Overhead is negligible, benefits visible. You can also see performance test for one of our component related issue. My motivation for this contribution is fact that ROS community values more packages maintaining rather than new packages. Before starting this contribution, I would like to know if these changes within tf2 are acceptable for rolling and possibly backporting to humble & jazzy.
Hi @amadeuszsz,
Thanks for your valuable suggestions to improve TF2.
With a more complete proposal we can introduce the change into Rolling. I've added this ticket to the agenda for the next ROS 2 PMC meeting to get a consensus from other core developers.
Hi, after reviewing the PR and related tickets I don't think that this is a good change.
- As you pointed out, there's already a way to subscribe only to the
tf_statictopic. You mention that this still requires the creation of an "hidden" node, but that's not true: tf2 listeners constructors can take node interfaces as input so the correct way to construct a listener is to pass the interfaces from the parent node. - The behavior of this new listener could be hard to understand: initially it behaves as a static listener, but it's sufficient to request a dynamic tf once that it will start behaving as a dynamic one. This will make it harder to understand its resource utilization compared to the two separate tf listeners. Users that are not aware of this subtle implementation detail may end up "activating" the dynamic listener without knowing it.

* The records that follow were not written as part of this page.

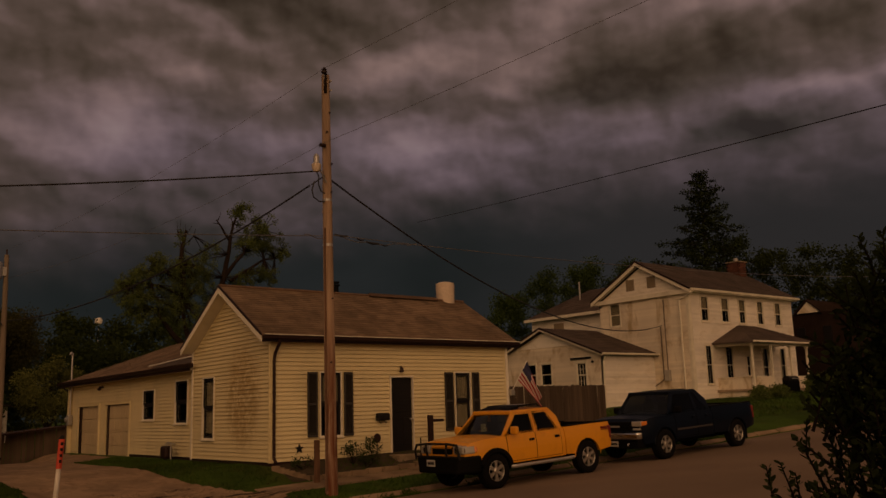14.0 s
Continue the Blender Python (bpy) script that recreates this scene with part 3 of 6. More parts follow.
# ---- the cottage ----
FY, GX, EX = 20.4, 10.58, 10.85
cottage = thing("cottage", (14.6, 22.9, 0.7), "small cream clapboard cottage with black shutters and brown shingles", "house")
front = Wall((0, FY), (1, 0), (0, -1))
gable = Wall((GX, FY), (0, 1), (-1, 0))
ext = Wall((EX, 0), (0, 1), (-1, 0))
f_holes = [(12.03, 12.65, 1.36, 3.0), (16.64, 17.20, 1.37, 3.0), (14.31, 15.05, 0.78, 2.87)]
g_holes = [(3.38, 4.13, 1.34, 3.03)]
e_holes = [(26.33, 27.3, 1.79, 3.07), (29.12, 30.16, 1.93, 2.88), (31.52, 34.1, 0.5, 2.5), (34.93, 37.45, 0.5, 2.5)]
WT, GT = 3.90, 5.36
wf = wall_body("wall", front, GX, 18.75, 0.3, WT, f_holes, 0.16, CREAM, cottage)
wg = wall_body("wall", gable, 0.16, 4.95, 0.3, WT, g_holes, 0.16, CREAM, cottage, gable=(2.4, GT))
wr = wall_body("wall", Wall((18.75, FY), (0, 1), (1, 0)), 0.16, 4.95, 0.3, WT, [], 0.16, CREAM, cottage, gable=(2.4, GT))
wb = wall_body("wall", Wall((0, 25.35), (1, 0), (0, 1)), GX, 18.75, 0.3, WT, [], 0.16, CREAM, cottage)
we = wall_body("wall", ext, 25.35, 38.6, 0.2, 3.36, e_holes, 0.16, CREAM, cottage)
wq = wall_body("wall", Wall((0, 38.6), (1, 0), (0, 1)), EX - 0.16, 17.0, 0.2, 3.36, [], 0.16, CREAM, cottage)
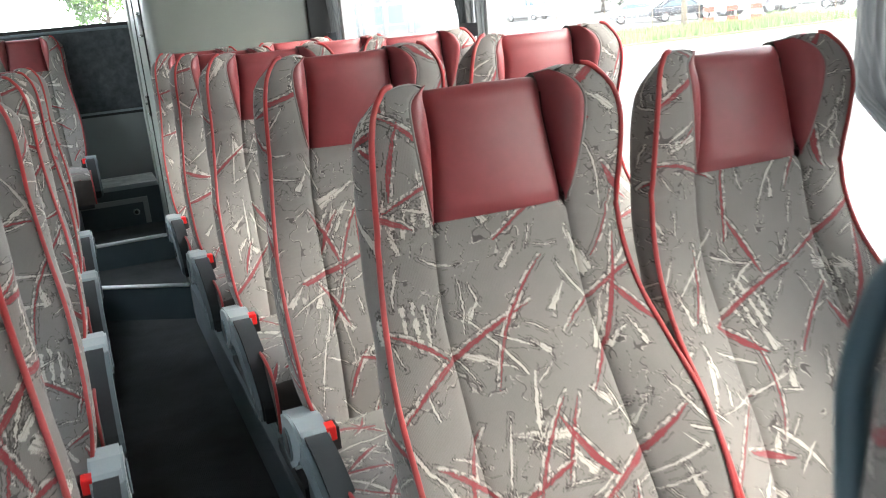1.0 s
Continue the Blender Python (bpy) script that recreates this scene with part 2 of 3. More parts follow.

- minor: the name "managed" should be reserved to ROS 2 lifecycle entities
I think that users that are cautious about performance should also be explicit in what they are doing and create separate listeners if they only need static or dynamic tfs.
I acknowledge that there's a problem in resource utilization due to the tf topics. This can be mitigated with a better executor implementation and by taking advantage of nodes composition.
In particular, considering node composition, you could also have a global tf listener shared by all nodes in the same process thus reducing CPU usage a lot (assuming that number of nodes >> number of processes)
Looking through this it's a neat way to partially reduce the bandwidth consumption. However I think that it's a bit to fragile and it adds complexity which makes things harder to document and explain. I'd like to focus on reducing CPU usage overall. The main cause of high CPU usage is that TF was designed to provide minimum latency queries on any transform in the system. As such the default is that every node subscribes to the full stream and maintains their own buffer. However there are a lot of use cases where you don't need super low latency and to resolve that we have a standard tf2::Server: https://github.com/ros2/geometry2/blob/rolling/tf2_ros/include/tf2_ros/buffer_server.h which can be embedded in any node (or run as a standalone https://github.com/ros2/geometry2/blob/rolling/tf2_ros/src/buffer_server_main.cpp ) which provides an interface to be queried from other nodes.
We've provided both a C++ https://github.com/ros2/geometry2/blob/rolling/tf2_ros/include/tf2_ros/buffer_client.h and python client https://github.com/ros2/geometry2/blob/rolling/tf2_ros_py/tf2_ros/buffer_client.py which can point at any TF BufferServer instance and query them remotely. This is designed for systems that only need to query tf periodically and would rather not incur the cost of maintaining their own buffer. The most common use case for this is a background script or process that is monitoring conditions at low frequency. When you have many of these especially in python this will save a lot of CPU cycles.
If you know that you're only querying static values from the buffer, then you can easily query them remotely and cache them.
Can you give us some detail about the cause of the high CPU load ? Our finding was, that every tf subscriber gets hammered with callbacks, in extreme cases in the kHz range. This was in our case the main cause of high CPU load. We found that one of the causes was bad usage of the TransformBroadcaster. There is an API so send each transformation individually, and one, to send it as bulk (https://github.com/ros2/geometry2/blob/00e182217b3d0f668adb639923b6cc4e2ddfda59/tf2_ros/include/tf2_ros/transform_broadcaster.h#L116). Using the bulk send reduced the callback CPU load massively for us. If latency is not a big issue, a second option is, to have aggregator nodes, that collect transformations from several devices, and broadcasts them using the bulk API.
This issue has been mentioned on ROS Discourse. There might be relevant details there:
https://discourse.ros.org/t/ros-pmc-meeting-minutes-2025-01-18/42127/1
For ROS 1, we've developed a slightly different solution: https://github.com/peci1/tf2_server/tree/master .
This is a central node that subscribes to all TFs (as usual) and allows definitions of subtrees. Each subtree creates a pair of topics in a namespace where only the relevant TFs are published. The clients can then subscribe to these namespaced topics instead of /tf+/tf_static to get only the subset of TFs they need for their operation.
I've made the server a bit more complicated by providing a runtime service that can dynamically create the subtrees (in addition to static definition of subtrees on startup).
From my point of view - if you're only interested into static TFs, then remap /tf to /nonexistent.
Thank you for all valuable comments!
I'm linking draft with ported feature to rolling for record of this discussion purposes https://github.com/ros2/geometry2/pull/760.
The idea behind Managed TF Buffer is switching between static and dynamic listener on purpose. I'm not considering this as a disadvantage, but rather just an implicit approach - as an opposition for currently available explicit methods of handling TFs. On the other hand I fairly understand that this is not what might follow TF Buffer design and it can break its architecture or it just not aligns with how maintainers see the future of this project.